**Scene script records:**

* * * * * * * * *

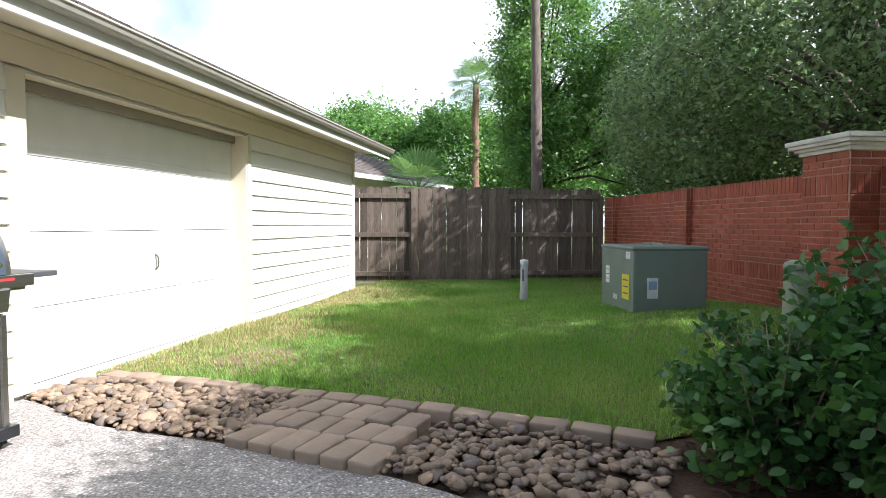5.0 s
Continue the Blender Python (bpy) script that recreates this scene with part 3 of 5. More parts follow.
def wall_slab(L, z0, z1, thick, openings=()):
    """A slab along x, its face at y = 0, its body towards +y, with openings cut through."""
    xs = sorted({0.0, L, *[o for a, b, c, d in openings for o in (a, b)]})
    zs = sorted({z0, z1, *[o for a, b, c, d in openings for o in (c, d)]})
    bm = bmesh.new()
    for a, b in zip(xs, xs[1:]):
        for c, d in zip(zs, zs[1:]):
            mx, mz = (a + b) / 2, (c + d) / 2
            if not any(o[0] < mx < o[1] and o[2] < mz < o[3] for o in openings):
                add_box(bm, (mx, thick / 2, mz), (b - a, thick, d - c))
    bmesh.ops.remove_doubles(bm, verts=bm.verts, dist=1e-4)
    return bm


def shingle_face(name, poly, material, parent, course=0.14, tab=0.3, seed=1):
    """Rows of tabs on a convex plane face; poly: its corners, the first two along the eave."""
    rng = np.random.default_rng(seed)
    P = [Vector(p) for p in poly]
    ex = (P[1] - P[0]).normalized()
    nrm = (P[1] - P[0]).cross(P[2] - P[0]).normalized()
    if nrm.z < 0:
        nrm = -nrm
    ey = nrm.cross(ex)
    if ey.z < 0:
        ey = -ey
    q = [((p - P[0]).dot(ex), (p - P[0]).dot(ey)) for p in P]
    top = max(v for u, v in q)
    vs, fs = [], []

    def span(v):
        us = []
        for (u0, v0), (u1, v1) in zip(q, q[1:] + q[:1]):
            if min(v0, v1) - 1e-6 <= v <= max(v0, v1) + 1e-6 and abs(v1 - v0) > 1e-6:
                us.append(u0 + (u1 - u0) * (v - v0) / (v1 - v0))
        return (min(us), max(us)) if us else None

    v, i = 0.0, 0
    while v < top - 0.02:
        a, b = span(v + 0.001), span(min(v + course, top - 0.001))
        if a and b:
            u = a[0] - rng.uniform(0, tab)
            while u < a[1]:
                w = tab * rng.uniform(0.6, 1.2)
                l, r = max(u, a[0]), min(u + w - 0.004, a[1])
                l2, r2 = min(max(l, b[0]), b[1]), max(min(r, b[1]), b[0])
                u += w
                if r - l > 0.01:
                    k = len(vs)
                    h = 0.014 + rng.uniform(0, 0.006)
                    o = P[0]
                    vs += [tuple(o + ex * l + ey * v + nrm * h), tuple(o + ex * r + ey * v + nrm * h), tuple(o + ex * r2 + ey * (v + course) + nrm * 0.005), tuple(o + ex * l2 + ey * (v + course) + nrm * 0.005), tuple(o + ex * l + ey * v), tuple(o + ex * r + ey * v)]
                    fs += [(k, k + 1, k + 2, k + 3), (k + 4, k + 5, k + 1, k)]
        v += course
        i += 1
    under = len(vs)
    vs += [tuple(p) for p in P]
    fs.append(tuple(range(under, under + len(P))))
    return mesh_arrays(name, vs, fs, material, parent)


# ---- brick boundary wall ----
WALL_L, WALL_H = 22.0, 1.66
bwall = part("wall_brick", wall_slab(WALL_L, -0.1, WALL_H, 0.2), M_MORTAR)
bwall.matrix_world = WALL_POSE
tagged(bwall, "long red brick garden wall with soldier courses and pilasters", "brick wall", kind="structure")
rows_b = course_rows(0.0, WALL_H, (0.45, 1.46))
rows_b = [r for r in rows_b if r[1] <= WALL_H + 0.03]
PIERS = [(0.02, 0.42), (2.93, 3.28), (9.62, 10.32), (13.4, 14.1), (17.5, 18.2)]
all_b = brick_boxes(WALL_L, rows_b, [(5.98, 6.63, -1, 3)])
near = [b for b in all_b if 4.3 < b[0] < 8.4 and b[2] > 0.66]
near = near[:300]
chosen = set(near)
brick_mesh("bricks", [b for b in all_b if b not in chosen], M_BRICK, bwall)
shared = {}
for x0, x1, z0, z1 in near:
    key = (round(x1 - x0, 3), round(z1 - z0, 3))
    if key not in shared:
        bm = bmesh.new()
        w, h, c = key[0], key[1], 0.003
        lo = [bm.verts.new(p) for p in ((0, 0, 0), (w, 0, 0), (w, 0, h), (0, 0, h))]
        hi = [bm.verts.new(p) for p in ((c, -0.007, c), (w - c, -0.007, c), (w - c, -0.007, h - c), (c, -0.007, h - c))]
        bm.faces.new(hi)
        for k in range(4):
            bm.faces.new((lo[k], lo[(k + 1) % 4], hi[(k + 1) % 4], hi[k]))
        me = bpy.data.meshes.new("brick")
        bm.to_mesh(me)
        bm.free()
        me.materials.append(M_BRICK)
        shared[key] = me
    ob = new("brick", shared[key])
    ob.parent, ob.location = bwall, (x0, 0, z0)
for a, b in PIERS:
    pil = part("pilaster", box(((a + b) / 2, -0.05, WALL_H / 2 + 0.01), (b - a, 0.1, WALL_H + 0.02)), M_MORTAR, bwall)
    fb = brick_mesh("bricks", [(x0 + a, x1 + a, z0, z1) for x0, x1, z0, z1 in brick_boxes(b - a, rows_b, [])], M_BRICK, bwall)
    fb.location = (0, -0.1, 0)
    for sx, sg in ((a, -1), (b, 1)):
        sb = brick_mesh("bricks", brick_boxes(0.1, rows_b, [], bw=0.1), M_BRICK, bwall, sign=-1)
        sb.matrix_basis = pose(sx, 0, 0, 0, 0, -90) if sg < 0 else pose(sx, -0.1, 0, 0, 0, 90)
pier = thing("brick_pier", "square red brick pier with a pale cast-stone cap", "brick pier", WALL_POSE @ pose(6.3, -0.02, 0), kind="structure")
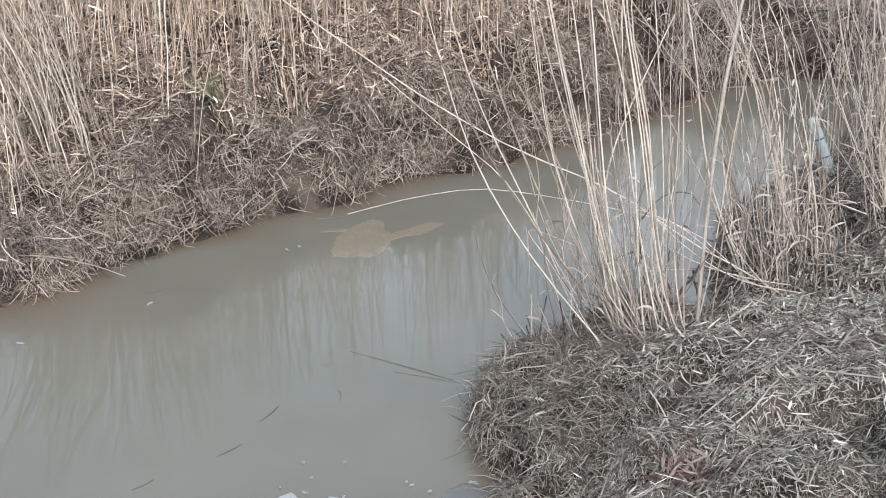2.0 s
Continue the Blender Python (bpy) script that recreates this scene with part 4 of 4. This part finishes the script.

* * * * * * * * *

Starting at the line that contains "More parts follow." and ending at the line that contains "return (min(us), max(us))", repeat each line exactly, both ends included, and nothing else.

Continue the Blender Python (bpy) script that recreates this scene with part 3 of 5. More parts follow.
def wall_slab(L, z0, z1, thick, openings=()):
    """A slab along x, its face at y = 0, its body towards +y, with openings cut through."""
    xs = sorted({0.0, L, *[o for a, b, c, d in openings for o in (a, b)]})
    zs = sorted({z0, z1, *[o for a, b, c, d in openings for o in (c, d)]})
    bm = bmesh.new()
    for a, b in zip(xs, xs[1:]):
        for c, d in zip(zs, zs[1:]):
            mx, mz = (a + b) / 2, (c + d) / 2
            if not any(o[0] < mx < o[1] and o[2] < mz < o[3] for o in openings):
                add_box(bm, (mx, thick / 2, mz), (b - a, thick, d - c))
    bmesh.ops.remove_doubles(bm, verts=bm.verts, dist=1e-4)
    return bm


def shingle_face(name, poly, material, parent, course=0.14, tab=0.3, seed=1):
    """Rows of tabs on a convex plane face; poly: its corners, the first two along the eave."""
    rng = np.random.default_rng(seed)
    P = [Vector(p) for p in poly]
    ex = (P[1] - P[0]).normalized()
    nrm = (P[1] - P[0]).cross(P[2] - P[0]).normalized()
    if nrm.z < 0:
        nrm = -nrm
    ey = nrm.cross(ex)
    if ey.z < 0:
        ey = -ey
    q = [((p - P[0]).dot(ex), (p - P[0]).dot(ey)) for p in P]
    top = max(v for u, v in q)
    vs, fs = [], []

    def span(v):
        us = []
        for (u0, v0), (u1, v1) in zip(q, q[1:] + q[:1]):
            if min(v0, v1) - 1e-6 <= v <= max(v0, v1) + 1e-6 and abs(v1 - v0) > 1e-6:
                us.append(u0 + (u1 - u0) * (v - v0) / (v1 - v0))
        return (min(us), max(us)) if us else None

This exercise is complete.